While performing research at the University of Illinois in the early 1950s, Orban had noticed, when testing oxygen intake, that long periods of exercise did not necessarily lead to significant improvement. This led him to the conclusion that the intensity of exercise was more important to improving fitness than the amount of time spent on it. He incorporated this conclusion into his proposed exercise plan for the RCAF. This concept drew a negative reaction from others in the field at the time but it proved its worth in the three years of testing that the RCAF performed before releasing the program in 1961.

Based on this research and testing, Orban came up with five basic exercises (5BX), four to improve flexibility and strength and one to boost aerobic fitness. The plan was innovative in two respects. Firstly, it did not require access to specialized equipment. Many RCAF pilots were located in remote bases in northern Canada, with no access to gymnasium facilities, so it was important to offer a means of keeping fit without their use. Secondly, the plan only required that eleven minutes be spent on the exercises per day. After further research and testing involving over 600 volunteers, he produced a program with ten basic exercises (XBX) for women that required twelve minutes to complete.

The programs proved popular with civilians. A U.S. edition was published in 1962 under the title Royal Canadian Air Force Exercise Plans For Physical Fitness. The publication became popular around the world and was translated into thirteen languages. In total, twenty-three million copies of the booklets were sold to the public. Orban, creating the program as a public servant, received no additional income from the success of the plan. In English, it was republished throughout the 1960s, 70s, 80s and in 1992.

John Walker's book The Hacker's Diet (first published in 1991) contains a simplified version, that is claimed to be suitable for everyone. The original 5BX programme has also been updated by three Australian fitness trainers under the title Goodbye Couch! Len Deighton's novel Only When I Larf contains a reference to the 5BX program.

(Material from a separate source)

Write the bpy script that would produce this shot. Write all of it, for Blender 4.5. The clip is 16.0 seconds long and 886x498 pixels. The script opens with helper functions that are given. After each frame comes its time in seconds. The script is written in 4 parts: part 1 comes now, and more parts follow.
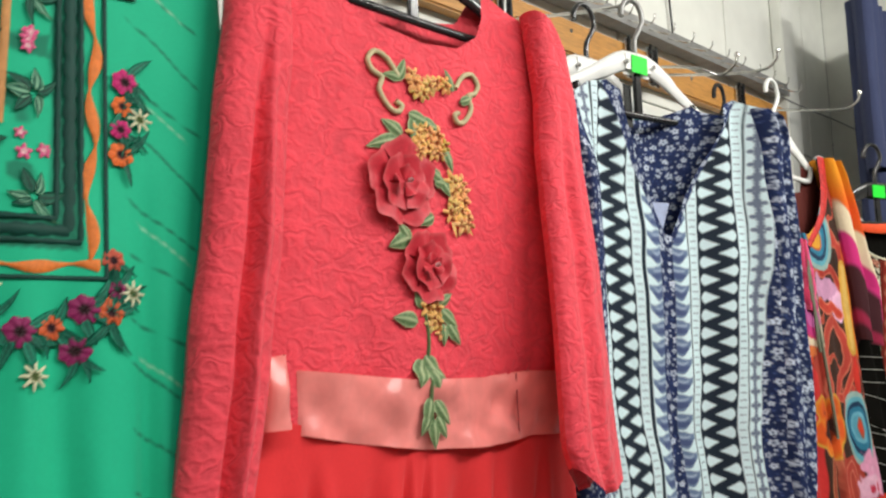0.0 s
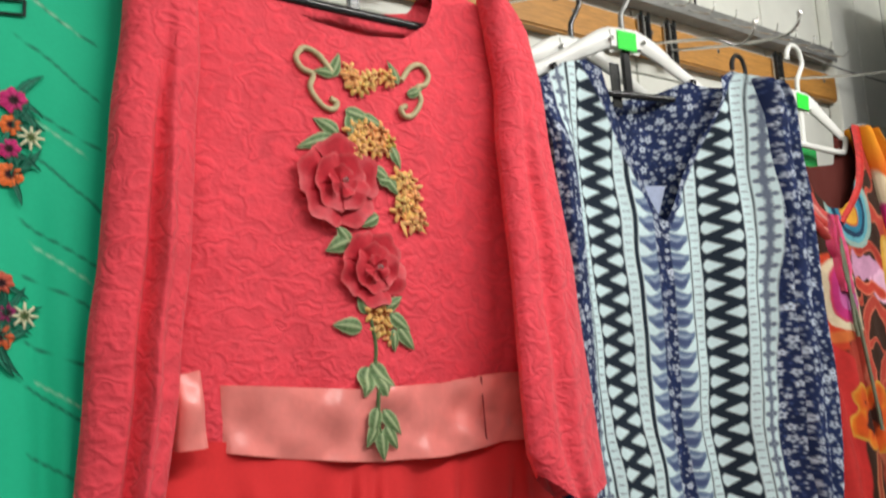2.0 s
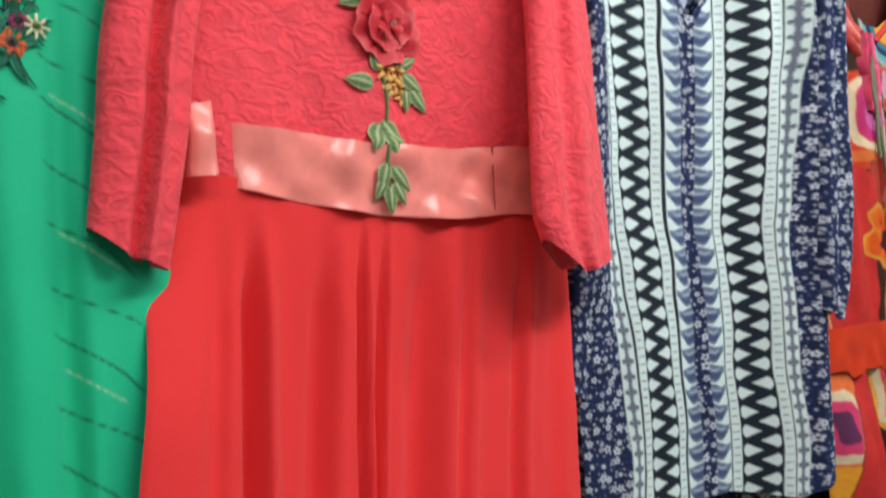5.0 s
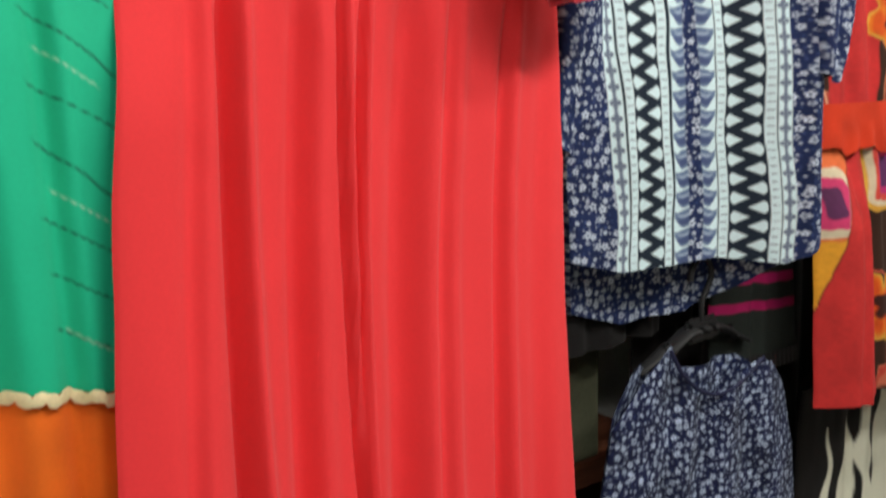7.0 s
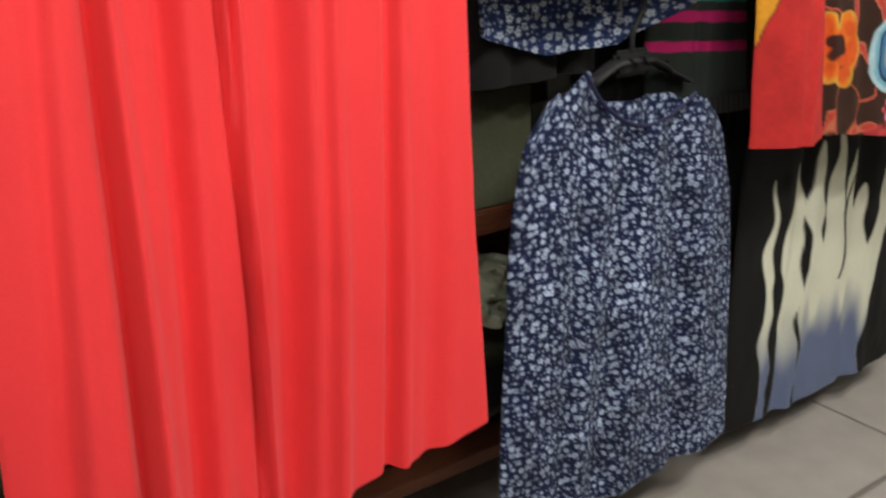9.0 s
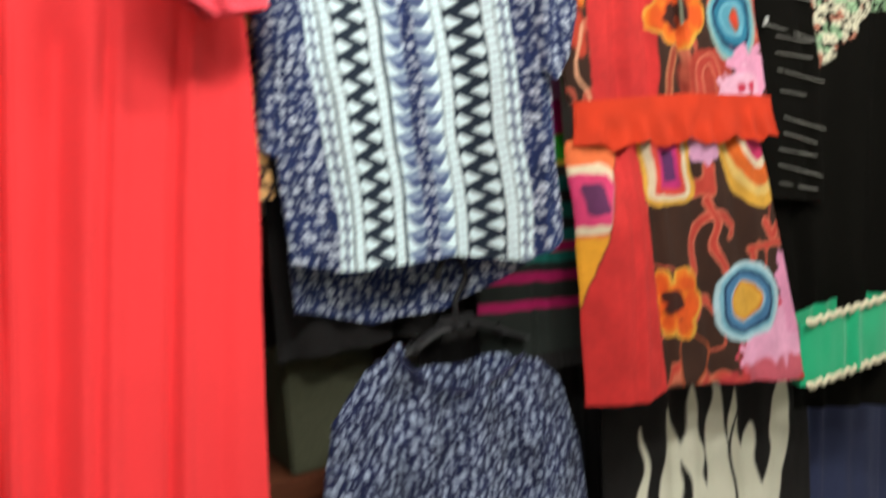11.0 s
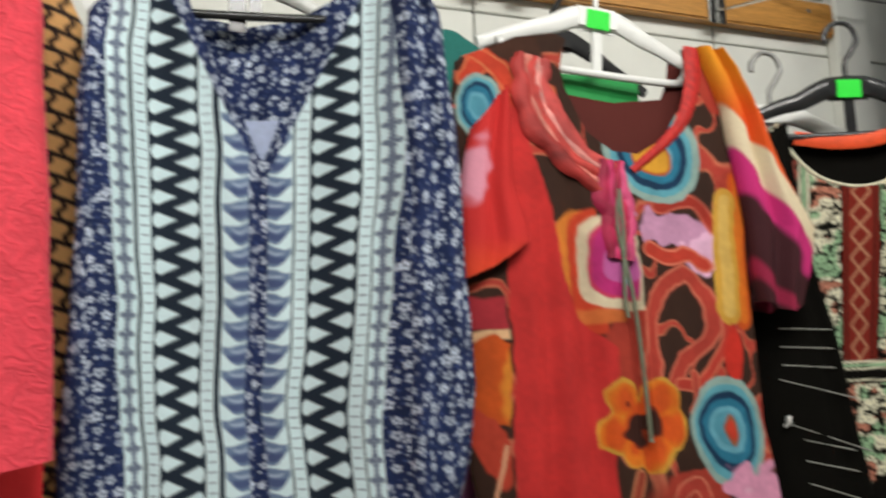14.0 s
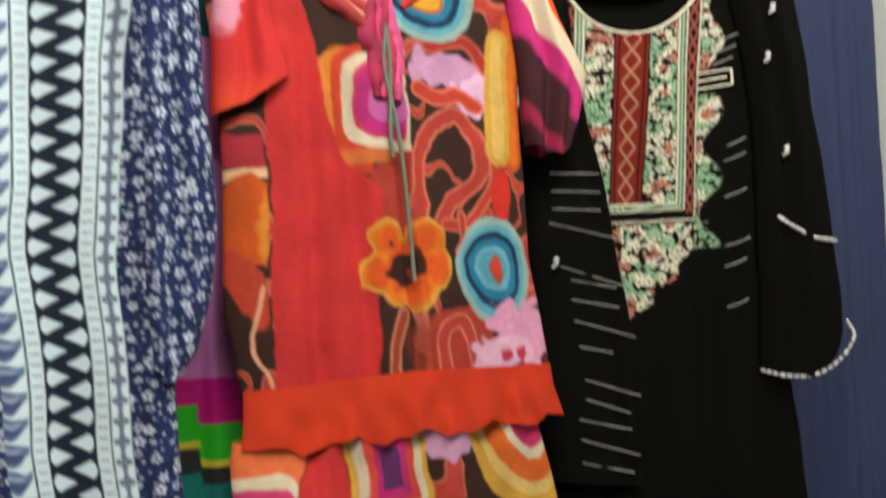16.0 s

Celebrity practitioners of the program included the late George Burns. Past practitioners include Helen Mirren and the British princes Philip, Charles, William and his wife Catherine.

==5BX Plan==
The 5BX Plan For Physical Fitness is composed of six charts arranged in increasing order of difficulty. Each chart is composed of five exercises that are performed within eleven minutes. The first four exercises are calisthenics and the last is an aerobic exercise. As the individual progresses within the system, the number of each type of exercise that must be performed increases and the difficulty of each exercise increases.

===Exercises===
Throughout the charts and levels, the five exercises are the same, but more difficult variations are introduced:

1. Stretching
2. Sit-up
3. Back extension
4. Push-up
5. Running in place

A walk or run may be substituted for the final exercise; the distances to be covered and the time to be taken are also specified in the plan.

==XBX Plan==
The XBX Plan For Physical Fitness was developed for women. The program consists of charts that get progressively more difficult, and takes 12 minutes per day after users get past the beginning levels.

===Exercises===
The first four exercises are primarily for flexibility; exercises 5-9 are primarily to improve muscle strength; and exercise 10 is to develop aerobic capacity:

1. Toe touching
2. Knee raising
3. Lateral bending
4. Arm circling
5. Sit-ups
6. Chest and leg raising
7. Side leg raising
8. Push-ups
9. Leg lifting
10. Running and jumping in place

Two optional supplementary exercises are also described.